Frankly, we've been slogging our way through Eve's 9 AM dance classes since last fall mostly so Eve and I could have yapping time with friends. We yawned our way through the doors about ten after nine each week, my hair in seventeen different directions, dragging Peter and Marie and a trail of cereal crumbs behind me and Eve making her entrance, looking fabulously coiffed and tu-tued.

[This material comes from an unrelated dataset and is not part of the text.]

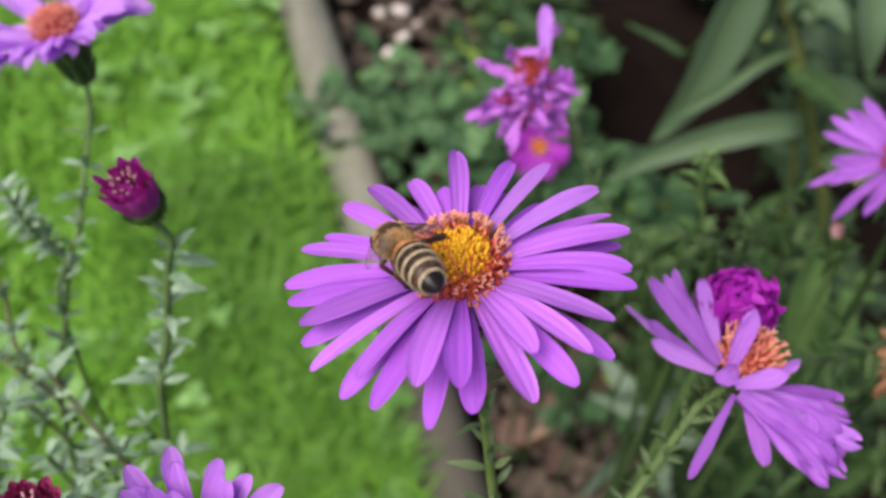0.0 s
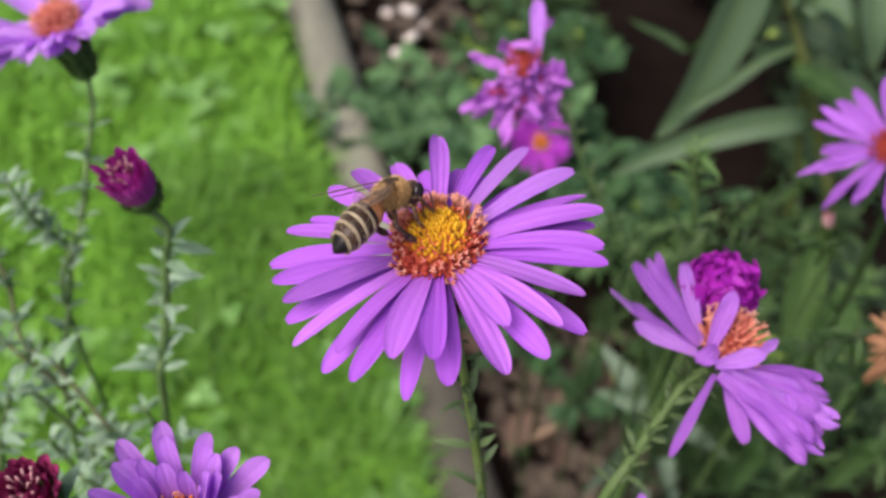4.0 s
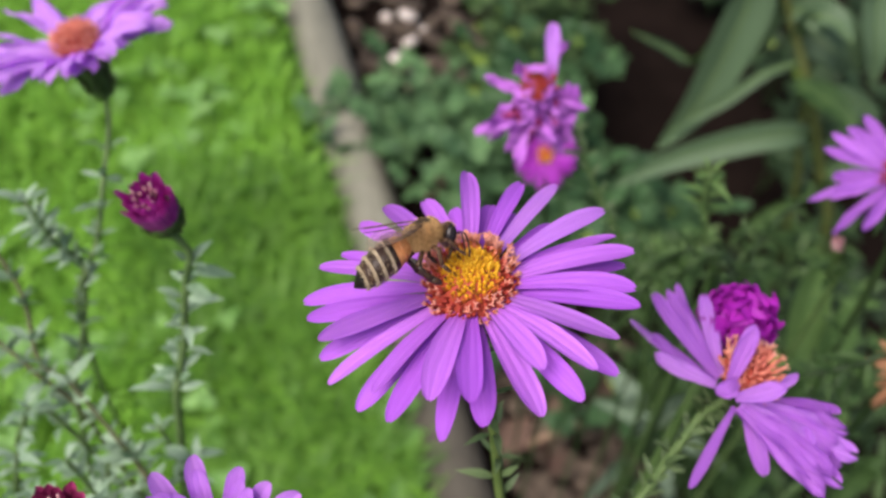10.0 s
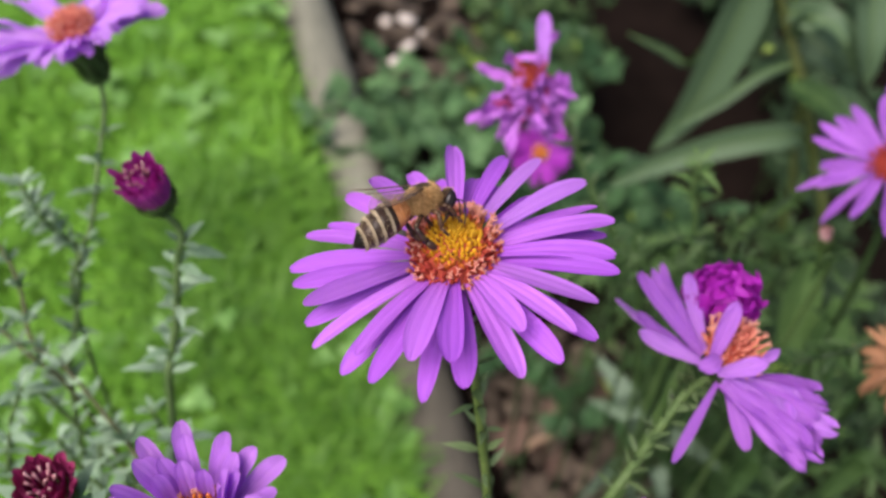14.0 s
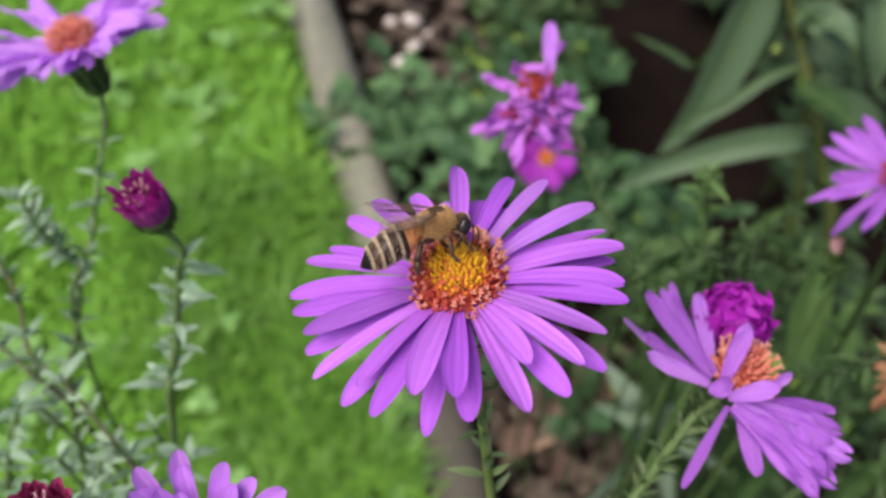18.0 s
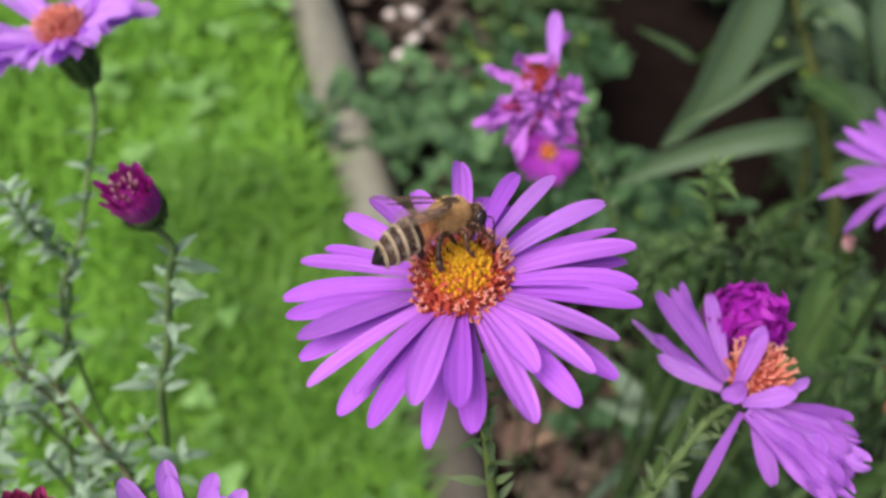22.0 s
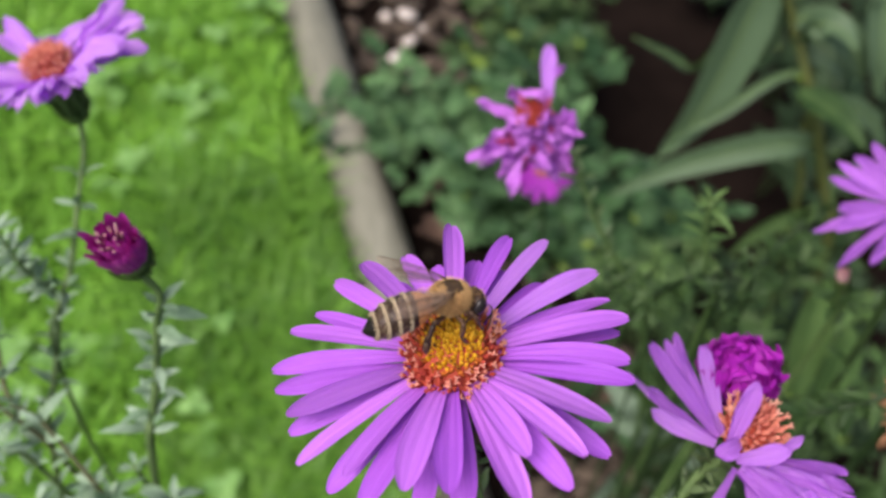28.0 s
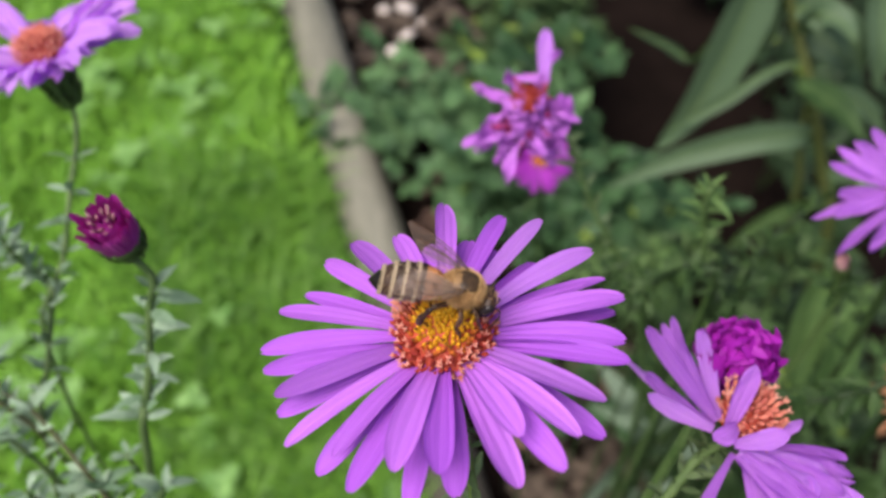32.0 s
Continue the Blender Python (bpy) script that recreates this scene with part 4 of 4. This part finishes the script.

(When I have forty-five minutes to get all of us ready, fifteen minutes goes to rousing Peter out of his comatose slumber and wrestling his writhing, half-asleep limbs into layers of clothing on top of his filthy Buzz Lightyear shirt, twenty-two minutes is dedicated to unforseen bowel explosions [Peter and Marie's, not mine, silly!] and six minutes goes towards stuffing Eve into spandex and forming her up-do complete with a daisy or two. . . If you're as dazzlingly clever [kindred spirits will know the source from which I plagiarized that gem!] in mathematics and the control over time and space as I am, then you can calculate exactly how much time I have left to hop into some stretch pants and cram my locks into a stunningly stylish messy bun!)
I figured that the approximate cost of 6 bucks a lesson was worth it if Eve and I could have some girl-time with our Allred buddies. The dance lessons themselves were more an exercise in play-time than they were in actual dance moves, but I did look forward to the Spring recital because of the extreme cuteness factor.
(Yes, my dears, I am on the fourth paragraph and haven't even gotten to my point! Nana, nana, boo-boo. I don't care! I spent a zillion hours grading papers over the holiday week-end and I'm going to waste as many words as I feel like!)
Since Eve in her hot-rollers is so charmingly reminiscent of Edith Bunker, we actually have more photo-ops of her modeling the curlers than we do of her dancing. I asked her to make funny faces, which was adorable until two minutes later when the tears and face-pulling became real (I had stopped taking pictures by then).
As we were heading out the door, Eve launched into her potty dance (which definitely wasn't part of her recital repertoire!) and I helped her out of her costume. Usually I give her potty privacy, but since I was trying to rush her through the process, I happened to be in the bathroom with her. She was crouched above the commode, leaving about three or four inches between her little derriere and the seat.
She looked up at me with a beaming smile and said proudly, "I'm practicing, Mom!"
I was confused. "Practicing for what, Eve?"
"I'm practicing so I can pee like my brothers!"
She figured that if she could get a little more air between her derriere and the seat every day then eventually she'd be able to pee standing up. I've got a goal-setter, folks!
We had a little lesson on the perks of certain anatomy right then and there. Girls, we've all been camping and had that same twinge of Freudish envy, so I could hardly blame her for trying. I just won't take her to the Washington Monument for a few years.
I did edit her dances for your viewing pleasure, but had to leave in her little Ginger Rogers-esque leg kick when she throws her ball, plus the impersonation of Gidget goes clubbing when her teacher let them freestyle (And btw. . . I should have gotten some freestyle of my own when I had to shell out the money for sixteen full measures of improv between her two dances! [I paid for choreography, darn it! {She was one of the only dancers who actually did some freestyle karate/dance moves in her second dance while the dragon went by.}]).
(Yes, I loves me some correct parenthetical punctuation. I didn't get an advanced degree for nothin'!)
1 comment:
i have to say, there was a time in my childhood where i just wanted to stand while empty-ing my bladder too! good luck eve ;)
love the dances! she's got quite the kick!! and the costumes-uber cute!